なぜこのような問題が起こるのかというと、以下のような背景が考えられます。

  • 知識不足や誤解
    ドローンの法令が複雑であり、訓練飛行にも許可が必要であるという認識が不足している。
  • コストや手間の回避
    許可申請にかかる時間や費用を避けようとする。
  • 安全意識の欠如
    法令遵守よりも、目先の利益や効率を優先してしまう。

このような不適切行為は、ドローン産業全体の信頼性を著しく損なうものです。

国家資格と知識のギャップ

「NK試験官の口頭試問に正答した受検者が、実は許可書が何のことか理解してなかった」という事例は、さらに深刻です。

これは、国家資格の取得に向けた学習が、形式的な知識の習得に留まり、それが実際の安全運航や法令遵守という「実務」に結びついていない可能性を示唆しています。

国家資格は、ドローン操縦者の技能と知識を国が証明する重要な制度です。

しかし、その資格を持つ者が、飛行許可制度の基本的な意義を理解していないとすれば、それは資格制度の信頼性にも関わる問題です。

講習機関は、単に試験に合格させるための知識だけでなく、ドローンを社会の中で安全かつ適法に運用するための真の安全意識と、法令遵守の実践を教える責任があるのです。

知識と実務の乖離は、事故や違反につながる大きなリスクとなります。

監査と業界の健全化

このような不適切行為を根絶し、ドローン業界が健全に発展していく為には、厳正な監査と全ての関係者の協力が不可欠です。
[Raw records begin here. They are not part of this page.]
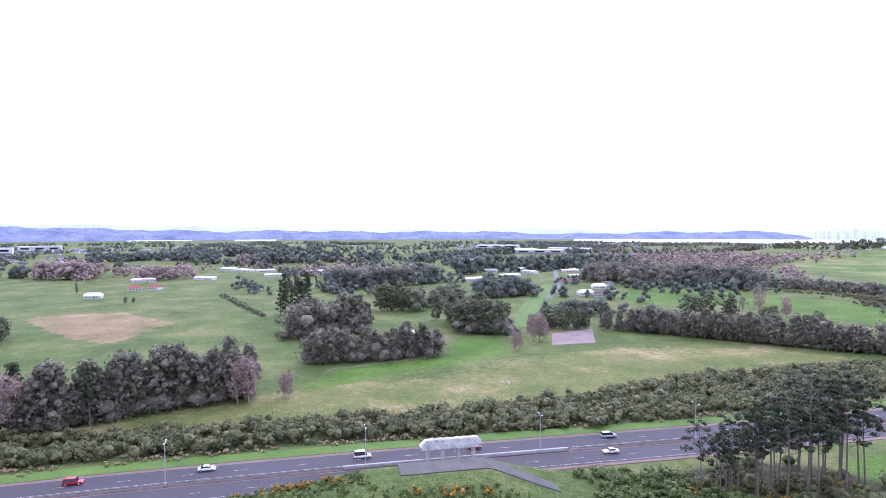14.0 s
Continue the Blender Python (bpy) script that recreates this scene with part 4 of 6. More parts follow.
# ---- bridges ----
def overbridge(x0, y0, x1, y1, deck_z, width, name_label):
    b = thing("road_bridge", x0, y0, math.degrees(math.atan2(y1 - y0, x1 - x0)), 0)
    L = math.hypot(x1 - x0, y1 - y0)
    part("deck", boxes((0, -width / 2, deck_z - 1.6, L, width / 2, deck_z)), CONCRETE, b)
    for s in (-1, 1):
        part("parapet", boxes((-6, s * width / 2 - 0.2, deck_z - 0.9, L + 6, s * width / 2 + 0.2, deck_z + 1.1)), WALL_WHITE, b, "pale concrete parapet")
    part("road_surface", boxes((-6, -width / 2 + 0.3, deck_z, L + 6, width / 2 - 0.3, deck_z + 0.08)), ASPHALT_GREY, b)
    for f in (0.36, 0.52, 0.70):
        for k in (-0.28, 0.28):
            bm = bmesh.new()
            tube(bm, (L * f, width * k, 0), (L * f, width * k, deck_z - 1.6), 0.55, 0.55, 10)
            part("column", bm, CONCRETE, b)
        part("crosshead", boxes((L * f - 0.7, -width * 0.42, deck_z - 2.5, L * f + 0.7, width * 0.42, deck_z - 1.6)), CONCRETE, b)
    for end, out in ((0, -1), (L, 1)):
        bm = bmesh.new()
        a = [bm.verts.new(v) for v in ((end - out * 9, -width / 2 - 1, 0), (end - out * 9, width / 2 + 1, 0), (end, width / 2, deck_z - 0.2), (end, -width / 2, deck_z - 0.2),
                                       (end + out * 12, -width / 2 - 1, 0), (end + out * 12, width / 2 + 1, 0))]
        bm.faces.new(a[0:4])
        bm.faces.new((a[3], a[2], a[5], a[4]))
        bm.faces.new((a[0], a[3], a[4]))
        bm.faces.new((a[1], a[5], a[2]))
        bm.faces.new((a[0], a[4], a[5], a[1]))
        bmesh.ops.recalc_face_normals(bm, faces=bm.faces)
        part("abutment", bm, CONCRETE_GREY, b, "paved grey abutment slope")
    return tagged(b, name_label, "bridge")


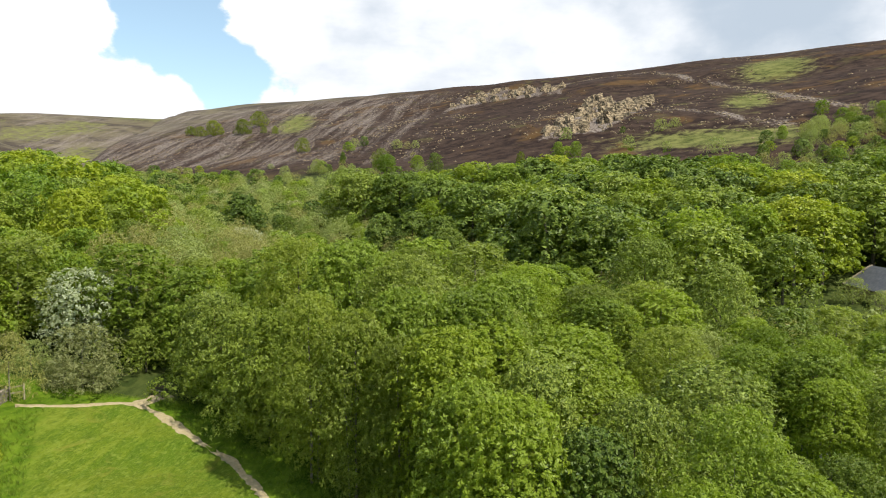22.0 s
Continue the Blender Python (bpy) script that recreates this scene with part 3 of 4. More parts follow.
def leaf_faces(pos, nrm, s, rng, slim=0.62):
    """Folded four-sided leaves, two triangles each."""
    side = np.cross(nrm, rng.normal(size=pos.shape))
    side /= np.linalg.norm(side, axis=1, keepdims=True) + 1e-9
    along = np.cross(nrm, side)
    s = s[:, None]
    dip = nrm * s * rng.uniform(-0.3, 0.3, (len(pos), 1))
    v = np.stack([pos - along * s * 0.5, pos + side * s * 0.5 * slim + dip, pos + along * s * 0.5, pos - side * s * 0.5 * slim + dip], 1)
    k = np.arange(len(pos))[:, None] * 4
    return v.reshape(-1, 3), np.concatenate([k + [0, 1, 2], k + [0, 2, 3]], 0)


def simple_leaves(pos, nrm, s, rng):
    side = np.cross(nrm, rng.normal(size=pos.shape))
    side /= np.linalg.norm(side, axis=1, keepdims=True) + 1e-9
    along = np.cross(nrm, side)
    s = s[:, None]
    v = np.stack([pos - along * s * 0.62 - side * s * 0.2, pos + side * s * 0.46 - along * s * 0.1, pos + along * s * 0.66 - side * s * 0.14], 1)
    return v.reshape(-1, 3), np.arange(len(pos) * 3).reshape(-1, 3)


SHAPE = {  # width for a 10 m tree, height of the lowest leaves, clumps, leaf size, outline, bark, trunk radius
    "ash": (2.5, 1.9, 46, 0.28, "tall", BARK_GREY, 0.085),
    "birch": (3.2, 1.2, 64, 0.22, "egg", BARK_PALE, 0.08),
    "alder": (2.4, 0.8, 50, 0.24, "tall", BARK_GREY, 0.085),
    "sycamore": (3.6, 0.2, 54, 0.29, "dome", BARK_DARK, 0.17),
    "oak": (4.2, 1.2, 46, 0.36, "dome", BARK_DARK, 0.2),
    "yellow": (2.9, 1.2, 40, 0.28, "egg", BARK_GREY, 0.12),
    "willow": (4.6, 0.2, 56, 0.26, "dome", BARK_GREY, 0.14),
    "silver": (4.4, 0.3, 110, 0.34, "round", BARK_GREY, 0.14),
    "sallow": (5.4, 0.1, 120, 0.30, "dome", BARK_GREY, 0.14),
    "dark": (3.9, 0.5, 44, 0.40, "egg", BARK_DARK, 0.2),
    "blossom": (5.2, 0.6, 40, 0.40, "dome", BARK_DARK, 0.14),
    "twig": (4.0, 0.3, 50, 0.20, "dome", BARK_GREY, 0.12),
    "hedge": (4.8, 0.1, 70, 0.27, "dome", BARK_DARK, 0.10),
    "gorse": (6.0, 0.2, 40, 0.42, "dome", BARK_DARK, 0.10),
}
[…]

「監査団体には鬼と化して頂きたい」という気持ちは、業界の健全化を強く願うからです。

国土交通省の登録講習機関に対する監査や指導が、今後さらに厳格に行われる必要があります。

不適切行為を行う講習機関は速やかに排除され、高い安全意識と法令遵守を徹底する機関が評価されるべきです。

ドローン産業の信頼は、個々の操縦者や事業者、そして講習機関の行動の積み重ねによって築かれます。

厳正な監査は、その信頼を守り、高めるための重要な手段ではないでしょうか。

まとめ

ドローンの訓練飛行における許可の未取得問題は、業界の健全性を揺るがす深刻な課題です。

「未取得のまま訓練や受検させている講習機関が今だにある」という現状や、国家資格と実務知識のギャップは、最終的にドローンの安全運航を脅かし、社会からの信頼を損なうものです。

この問題を解決し、ドローンが社会に広く受け入れられるためには、講習機関の徹底した法令遵守と高いモラルが不可欠です。

そして、監査団体には厳正なチェック体制を敷き、不適切な行為を容認しない「鬼」のような姿勢で臨んでいただきたいと強く願います。

すべてのドローンユーザーも、信頼できる講習機関を選び、法令を正しく理解し、安全意識を高く保つことが、健全なドローン社会を築くための重要な一歩となります。